Higher Education Watch
How Much Should the Government Subsidize Harvard?

Donald Trump made headlines a few weeks ago by suggesting on Twitter that the federal government should cut off funding to UC Berkeley as a result of the Milo incident. While this provocation was characteristically hyperbolic (probably intentionally so) a growing number of serious thinkers really are considering ways that the government might substantially restrict the flow of subsidies to selective American universities whose priorities aren’t necessarily in line with the public’s. Former Bush administration official Mark Schneider and policy researcher Jorge Klor de Alva make a coherent case for this in the Washington Post:

Taxpayers, for the most part, unknowingly support private institutions primarily through tax deductions and exemptions. For example, gifts to university endowments are tax deductible and the earnings on these endowments are exempt from taxation, as are the endowments themselves. For elite private institutions, those with endowments in the billions of dollars, the size of these tax breaks can dwarf the direct subsidies that taxpayers send to public institutions.

These tax breaks are rarely debated because they are hidden in the tax code. Meanwhile affluent private universities, claiming their importance to the realization of the American dream, do everything in their power to silence any questioning of their right to enrich themselves through favorable tax treatment. However, it is important to remember that these tax breaks are not divinely ordained. Rather, they flow from congressional acts aimed at improving the public welfare. Without doubt, America’s richest universities use their wealth to provide important benefits to society, such as support for research and student financial aid. But their inherent exclusivity leads them to fail at fostering the most critical dimension of the American dream: social mobility. And that should lead Congress to ask whether the extent of the tax subsidies granted to the nation’s wealthiest universities is justified.

There are indications that policymakers and voters might be drawn to some of these ideas. Connecticut’s Democratic legislature recently mulled the tax-exempt status of Yale’s $23 billion dollar endowment. Residents of Princeton, New Jersey filed a lawsuit (settled in the fall) to force their local university to pay property taxes. And Congressional Republicans have been scrutinizing the way well-endowed colleges spend their tax-subsidized war chests.

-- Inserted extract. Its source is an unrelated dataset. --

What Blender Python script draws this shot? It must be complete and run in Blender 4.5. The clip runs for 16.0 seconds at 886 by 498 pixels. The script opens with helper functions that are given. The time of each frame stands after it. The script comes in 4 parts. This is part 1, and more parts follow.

Academia likes to think of itself as an independent enclave and that any government pressure to change its ways (unless it is in service of leftwing ideological goals in areas like Title IX or affirmative action) amounts to an attack on the integrity of higher education. And while universities should be afforded broad latitude to govern themselves, it’s important for academic leaders to remember the extent to which they are reliant on a massive network of government subsidies—both in the form of explicit grants and carveouts woven into the tax code—and that the political basis for their privileged position is looking more tenuous by the day.

So the way for elite universities to fend off austerity is not to simply accuse everyone who questions their performance as anti-intellectual or simply ignorant of their greatness. Rather, it is for these universities to reinvigorate the public mission that won them such lavish treatment in the first place: Invest more in their local communities; increase their class sizes; make more scholarship and courses available to the public; spend more time on scholarship relevant to Americans, rather than promoting boutique ideological fetishes. If they don’t, Schneider and de Alva’s point of view is likely to simply grow more compelling over time.